A blue-white-and-black crystal that reminded him of the ubiquitous Eye of Athena found at tourist shops around the Adriatic dominated the tiny metallic palm.
What an irony. The ancient design purported to protect the holder against the malign influence of the Evil Eye.
He pocketed the peculiar charm as he strode back toward Dianne, refusing to contemplate what he’d find.
Behind him, three of the police officers remained lying on the pavement where the daemoniac hunters had brought them down, one still and two moaning.
Ryan ignored the rapid, urgent speech the officer shouted at him.
It was obvious the man ordered him to stop, but that just wasn’t in Ryan’s game plan, not even when the cop started shooting.
Ryan made it unharmed to where Dianne knelt over Germaine, sobbing.
Thank God she was alive.
“We must go before more of them find us,” he said, peering over his shoulder toward the street.

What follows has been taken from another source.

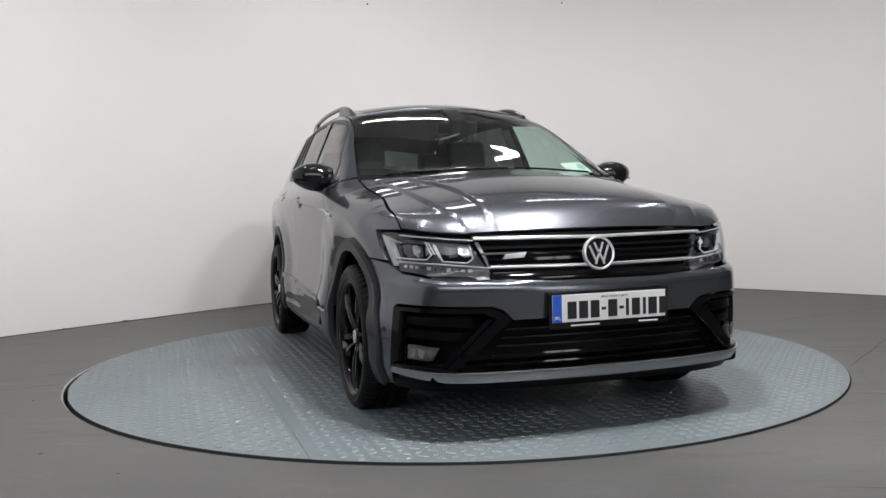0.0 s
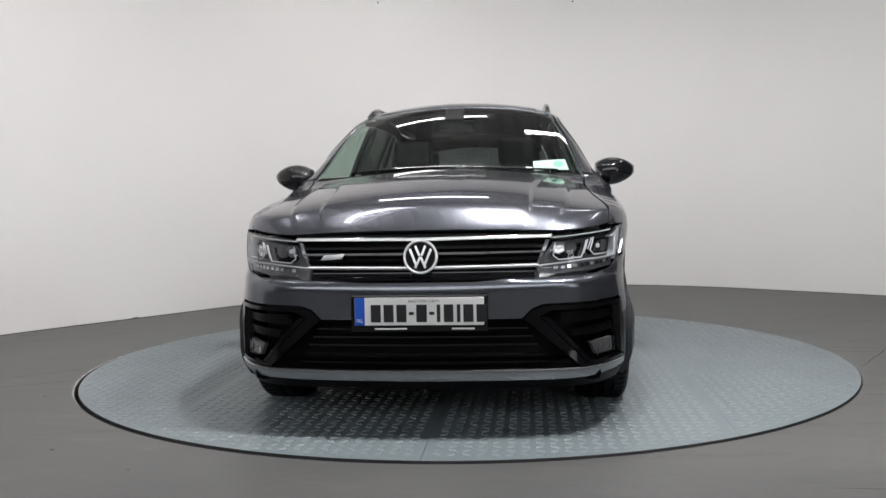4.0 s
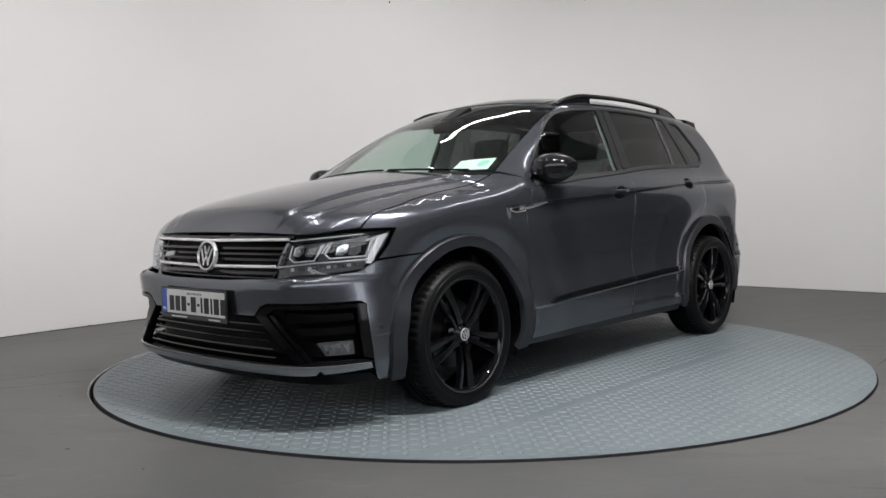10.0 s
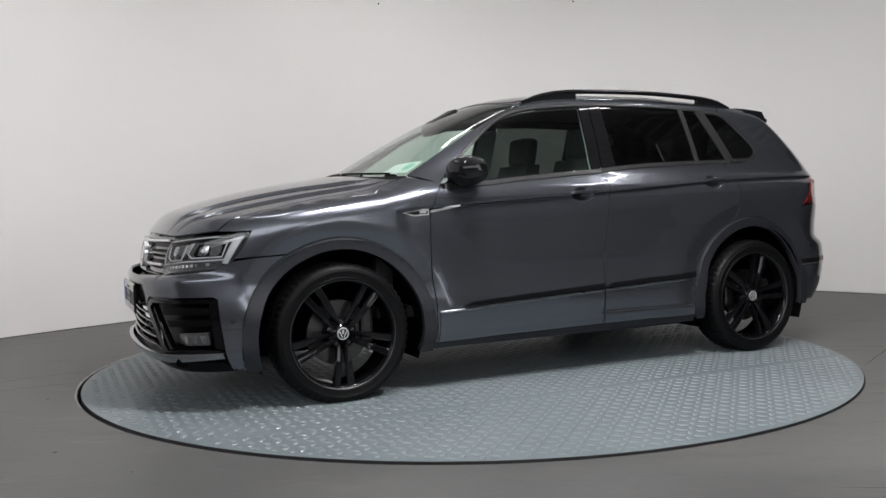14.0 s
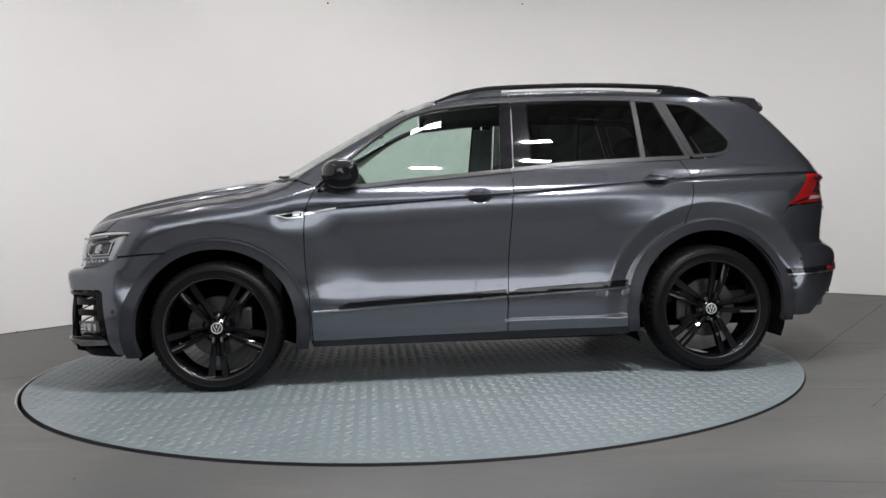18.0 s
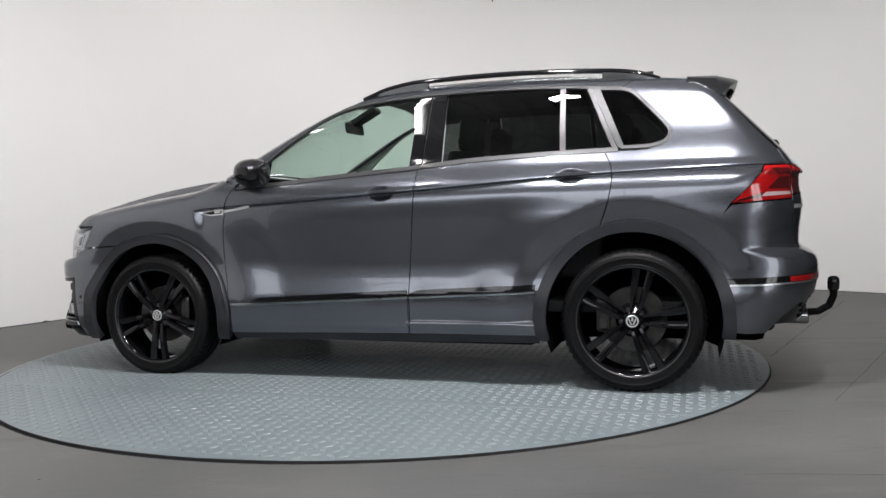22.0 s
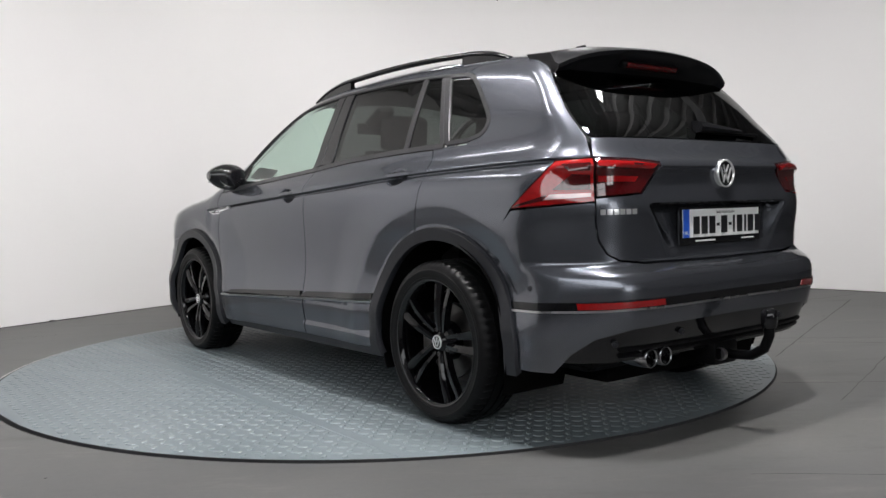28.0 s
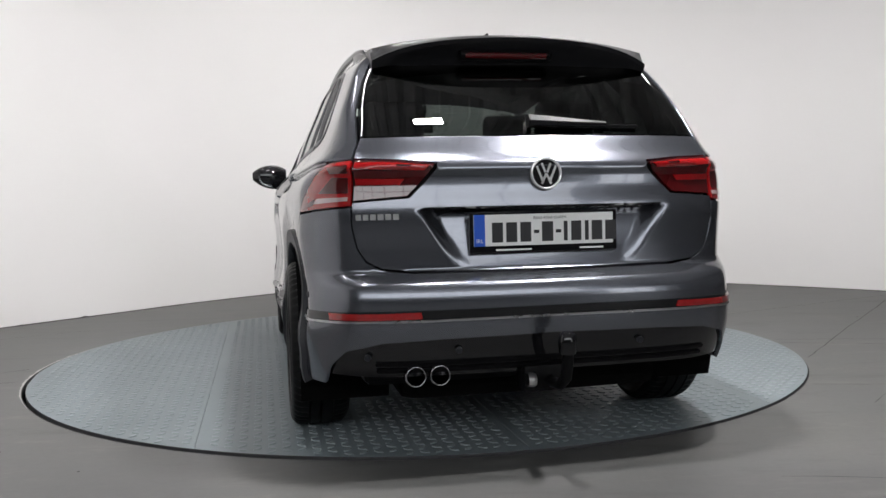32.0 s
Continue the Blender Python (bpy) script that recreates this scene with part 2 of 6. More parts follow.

His neck itched. It wouldn’t be long.
Dianne turned a red, wet face to him. It hit him like an unexpected gut punch.
“She’s hurt,” she said in a broken, raspy voice.
Ryan clamped his jaw and said only, “Let me see.”
He moved beside Dianne, kneeling on one knee next to her best friend to assess her injuries.
Germaine’s ravaged face and torso resembled raw meat.
Her right leg had been fractured, and her femur poked through the skin of her thigh.
He touched her neck and found her pulse surprisingly strong. She’d need immediate medical care.
All the more reason to get a move on.
He looked at Dianne. “Are you hurt?”
She shook her head. “No. Every time one of those—those—” She floundered for something to call the human shells inhabited by some of the nastiest daemons Ryan had ever encountered “—tried to grab me, they acted like they’d gotten shocked by a downed powerline.”
“That’s a pretty apt description, though I don’t know how that tunic got so supercharged.” He glanced at her, relief washing over him that she was unhurt. “We have to go. Now. I’ll carry her.”
Unfortunately, it meant stowing the knife …
Dianne nodded. Again, Ryan’s relief caught him by surprise. He put it away along with the knife. There was no time for anything but the mission, even if that had grown to include Dianne’s friend.
“Harlequin, this is Demon Slayer,” he said as he lifted Germaine in his arms. “Thanks for the assist. Package is safe, but her friend needs medical attention yesterday. How far out is that transpo?”
“Well, Demon Slayer, given that you’re taking your sweet time, transpo will meet you in the bus parking lot in ninety seconds. Do you think you can manage that?” His boss’s dry tone reassured him.
“Wilco,” he said.
Then, nodding at Dianne to lead, he stepped away from the bus station and headed for the parking lot behind the building.
Olivia let out a deep breath and leaned into her hands.
The calm hum of the TOC contrasted with the tension she’d felt as she’d watched the discordant energy swarming after Ryan and Dianne.
For a brief instance, she’d even imagined that she’d connected to Dianne using angelic sonar as she’d done when the Dark Irim Asmodeus had held Mihàil in frozen storage in a meat-processing plant years ago, before they’d been married.
Her sister’s terror had been Olivia’s terror …
“What exactly is going on here, zonja ime ?” asked her husband, the zoti . The lord.
It was never a good sign when he addressed her as ‘my lady’ in the tone of voice he reserved for command operations.
Olivia dropped her hands to her lap and swiveled the desk chair around to face Mihàil’s thunderous blue gaze.
“Or do you intend to keep me in the dark about the legions of daemons rampaging in Split? The ones you sent Helsing—a mortal human—to face alone?”